There will still be over-40 league hoops leagues, beer-league softball games and Pop Warner football. Bills fans will still be able to leap from their travel trailers onto flaming folding tables. Kid and teens will still want to play Little League baseball and the lot — but for how much longer?

It’s not that those professional sports businesses don’t want to stay alive and won’t find ways to compete (and I applaud that; there are plenty of smart people making stacks of money who want it to go on), it’s that, at the end of the day, to a full generation of young adults and children, X is cooler than Y. In this case, Widowmaker popping Hanzo from 1,000 meters to score the team victory is, for many, cooler than a base hit to right in the top of the third. Maybe the professionally branded sports leagues buy the majority shares in Professional eSports leagues and fold them into the brand. How cool would a Premiere League eSports be? A La Liga for PlayerUnknown’s Battleground?

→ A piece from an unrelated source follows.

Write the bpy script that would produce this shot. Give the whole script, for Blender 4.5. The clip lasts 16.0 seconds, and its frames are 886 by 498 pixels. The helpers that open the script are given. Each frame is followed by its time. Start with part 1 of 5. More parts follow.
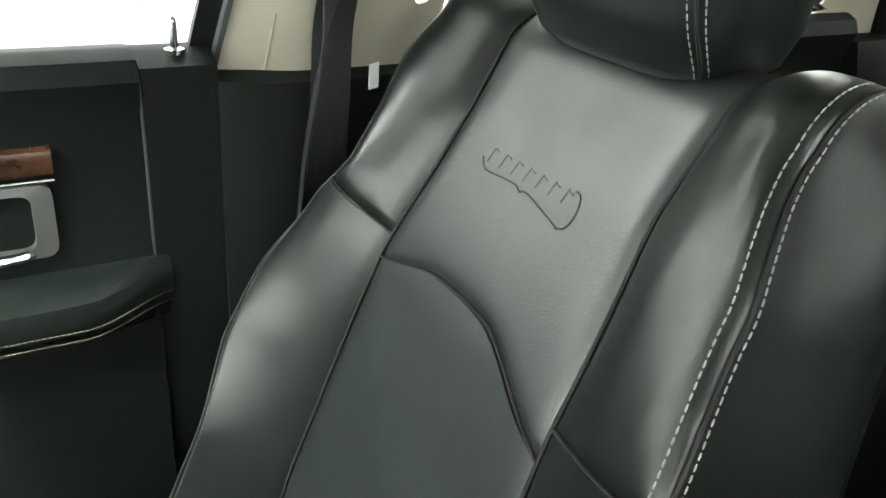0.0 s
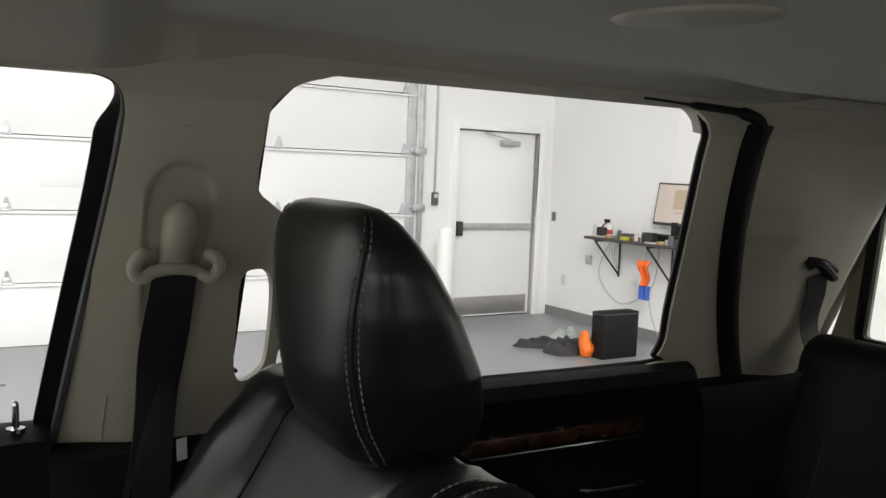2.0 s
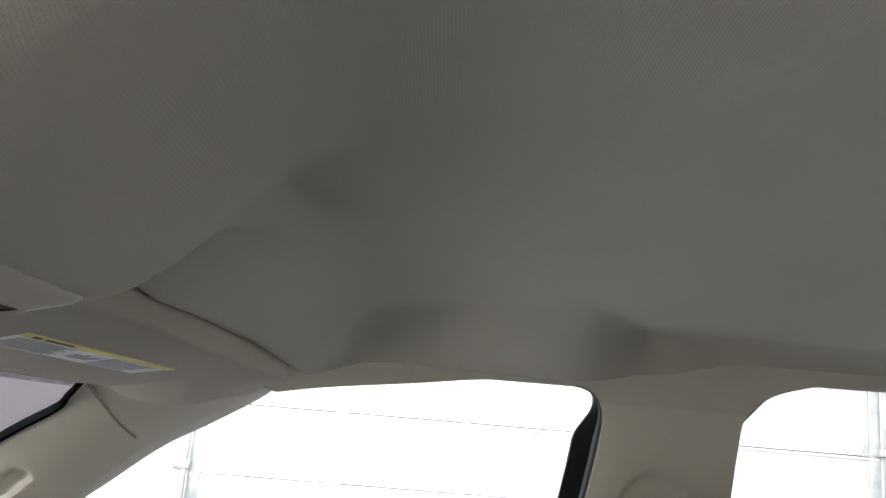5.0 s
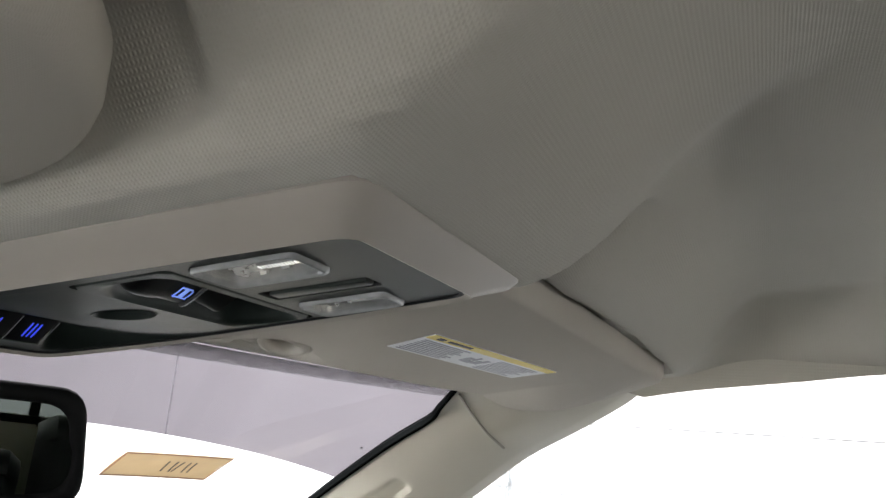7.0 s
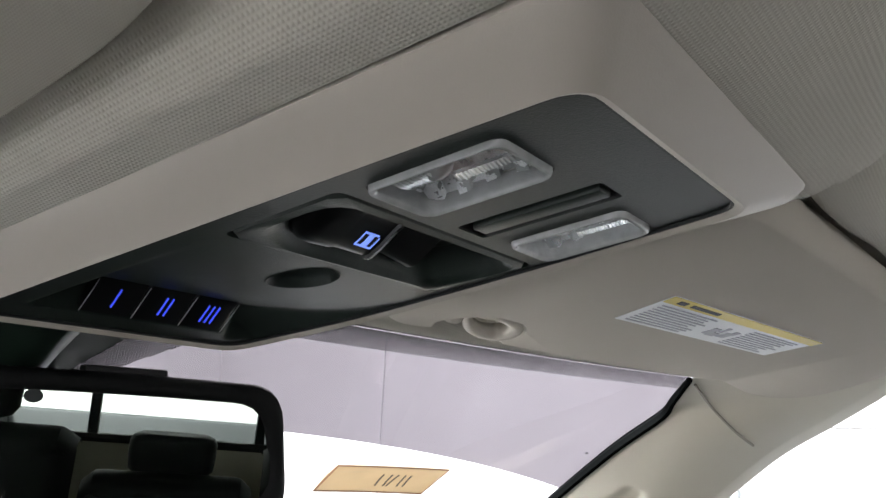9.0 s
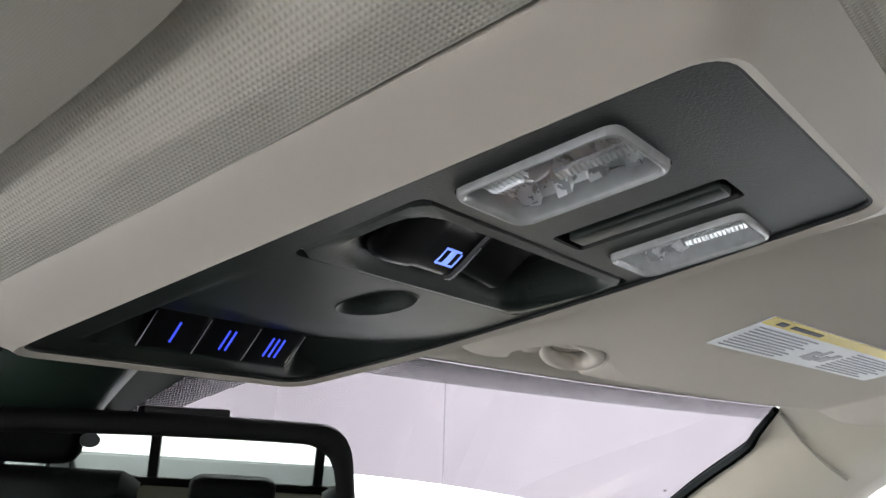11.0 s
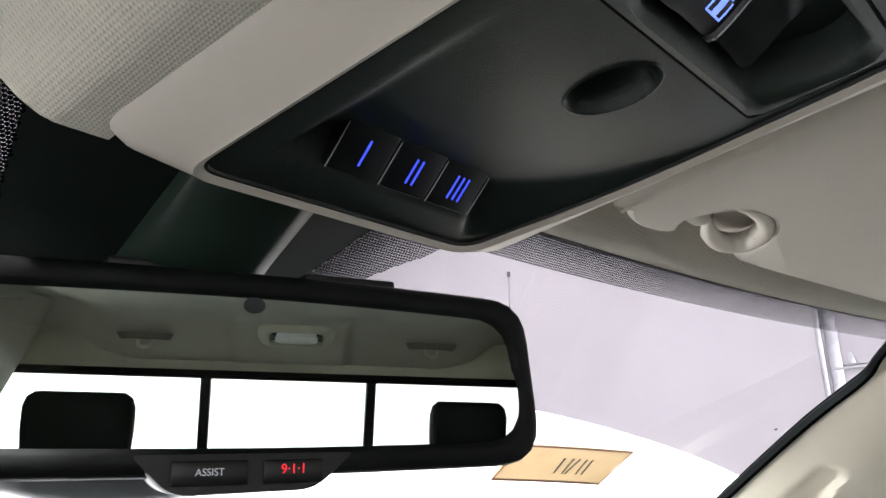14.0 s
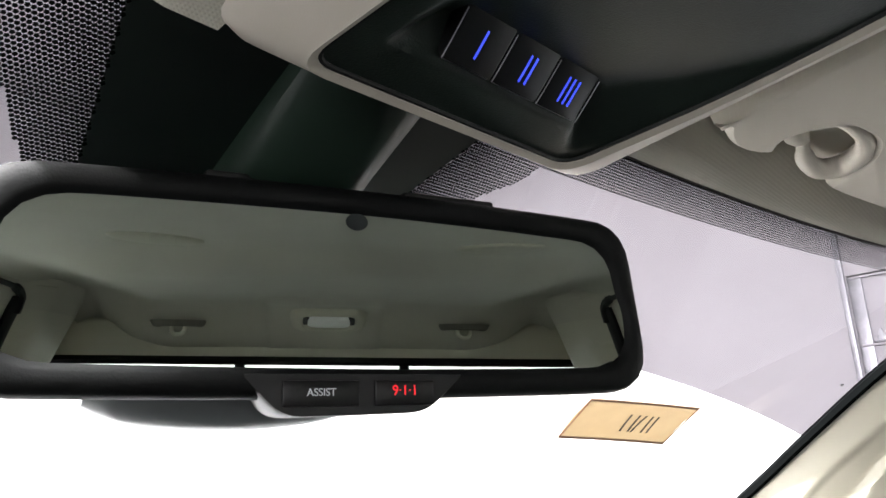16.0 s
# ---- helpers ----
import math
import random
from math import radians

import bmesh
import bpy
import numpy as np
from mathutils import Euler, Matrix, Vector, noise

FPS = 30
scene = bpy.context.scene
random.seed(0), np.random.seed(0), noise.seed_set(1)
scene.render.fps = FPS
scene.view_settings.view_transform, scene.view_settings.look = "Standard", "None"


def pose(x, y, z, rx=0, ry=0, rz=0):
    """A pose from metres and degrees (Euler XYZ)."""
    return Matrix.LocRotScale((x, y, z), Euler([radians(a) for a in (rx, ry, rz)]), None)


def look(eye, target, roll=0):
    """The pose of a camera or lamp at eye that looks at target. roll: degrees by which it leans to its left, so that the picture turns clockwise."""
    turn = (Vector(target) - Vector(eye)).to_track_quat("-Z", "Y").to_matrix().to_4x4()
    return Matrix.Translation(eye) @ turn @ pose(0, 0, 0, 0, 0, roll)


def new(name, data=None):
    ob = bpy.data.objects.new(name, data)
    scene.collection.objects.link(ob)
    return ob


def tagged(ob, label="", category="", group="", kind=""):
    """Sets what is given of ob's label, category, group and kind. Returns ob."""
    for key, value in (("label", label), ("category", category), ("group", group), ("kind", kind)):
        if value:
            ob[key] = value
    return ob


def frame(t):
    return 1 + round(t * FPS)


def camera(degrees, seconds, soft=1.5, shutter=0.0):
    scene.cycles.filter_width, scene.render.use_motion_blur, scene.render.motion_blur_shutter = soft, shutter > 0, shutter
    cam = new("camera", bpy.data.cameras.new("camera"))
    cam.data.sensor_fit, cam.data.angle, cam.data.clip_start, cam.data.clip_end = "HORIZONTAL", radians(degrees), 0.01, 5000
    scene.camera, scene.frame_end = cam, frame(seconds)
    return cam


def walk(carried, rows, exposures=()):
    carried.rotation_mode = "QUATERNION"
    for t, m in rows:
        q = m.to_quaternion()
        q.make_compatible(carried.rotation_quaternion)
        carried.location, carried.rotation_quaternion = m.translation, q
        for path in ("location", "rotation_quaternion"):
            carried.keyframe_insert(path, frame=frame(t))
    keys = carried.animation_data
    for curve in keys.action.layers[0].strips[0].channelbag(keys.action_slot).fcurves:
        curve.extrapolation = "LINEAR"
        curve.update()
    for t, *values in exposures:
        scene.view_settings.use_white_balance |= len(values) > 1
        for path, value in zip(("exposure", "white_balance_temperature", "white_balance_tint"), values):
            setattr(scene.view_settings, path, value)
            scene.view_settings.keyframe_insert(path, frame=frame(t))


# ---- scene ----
cam = camera(55.6, 16.0)
PATH = [
    (0, (-0.092, 0.414, 1.512), (1.442, -0.525, 0.637), 4.3),
    (0.5, (-0.123, 0.36, 1.513), (1.495, -0.597, 0.828), 4.0),
    (1, (-0.17, 0.312, 1.538), (1.489, -0.664, 0.995), 3.1),
    (1.5, (-0.244, 0.264, 1.585), (1.452, -0.725, 1.207), 2.6),
    (2, (-0.316, 0.227, 1.627), (1.438, -0.717, 1.448), 2.2),
    (2.5, (-0.365, 0.222, 1.656), (1.467, -0.579, 1.67), 2.0),
    (3, (-0.402, 0.219, 1.67), (1.491, -0.4, 1.851), 2.2),
    (3.2, (-0.407, 0.225, 1.671), (1.5, -0.326, 1.91), 2.4),
    (5.3, (-0.312, 0.276, 1.641), (1.632, 0.428, 2.085), 4.8),
    (5.5, (-0.309, 0.279, 1.639), (1.629, 0.501, 2.083), 4.7),
    (6, (-0.309, 0.304, 1.633), (1.601, 0.692, 2.079), 4.5),
    (6.5, (-0.308, 0.329, 1.636), (1.562, 0.881, 2.079), 4.5),
    (7, (-0.281, 0.351, 1.628), (1.537, 1.065, 2.061), 4.0),
    (7.5, (-0.251, 0.37, 1.619), (1.504, 1.228, 2.049), 3.6),
    (8, (-0.238, 0.384, 1.615), (1.459, 1.349, 2.05), 3.2),
    (8.5, (-0.22, 0.394, 1.612), (1.425, 1.445, 2.047), 1.8),
    (9, (-0.206, 0.401, 1.613), (1.392, 1.513, 2.068), 1.2),
    (9.2, (-0.199, 0.406, 1.616), (1.38, 1.545, 2.075), 1.4),
    (11.3, (-0.184, 0.437, 1.613), (1.319, 1.636, 2.163), -0.2),
    (11.5, (-0.18, 0.446, 1.609), (1.318, 1.648, 2.167), -0.5),
    (12, (-0.181, 0.473, 1.596), (1.322, 1.664, 2.163), -1.1),
    (12.5, (-0.182, 0.487, 1.586), (1.319, 1.673, 2.167), -1.5),
    (13, (-0.183, 0.496, 1.575), (1.318, 1.686, 2.152), -2.1),
    (13.5, (-0.187, 0.505, 1.568), (1.303, 1.71, 2.139), -2.4),
    (14, (-0.187, 0.512, 1.566), (1.297, 1.732, 2.123), -2.6),
    (14.5, (-0.185, 0.517, 1.563), (1.287, 1.754, 2.112), -2.7),
    (15, (-0.187, 0.523, 1.56), (1.281, 1.768, 2.103), -3.1),
    (15.5, (-0.187, 0.525, 1.56), (1.272, 1.785, 2.095), -3.2),
    (16, (-0.191, 0.549, 1.547), (1.267, 1.808, 2.083), -3.8),
]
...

Or, does the opposite happen? Does interest in the pro sports wane so low that they become Sparrow Mumbling? Former NBA basketball player and politician Bill Bradley said, “Sports is a metaphor for overcoming obstacles and achieving against great odds. Athletes, in times of difficulty, can be important role models.” I believe that, too. Unfortunately, in the Information Age, the stories of overcoming obstacles come with a hearty serving of arguing about money, law troubles and a myriad other issues.

In the coming years, it will be interesting (at least for me) to watch how the game/sport evolves, where the cheats will come from, how it will be regulated across the globe and so on. I have invested THOUSANDS of hours consuming (via TV) professional sports, playing those sports and rooting for my favorite teams. I’m not quite ready to kick them out of bed yet.

But it only took one Friday night sitting in bed flipping channels to realize the future was here.

Where it all goes from here will be a fascinating journey.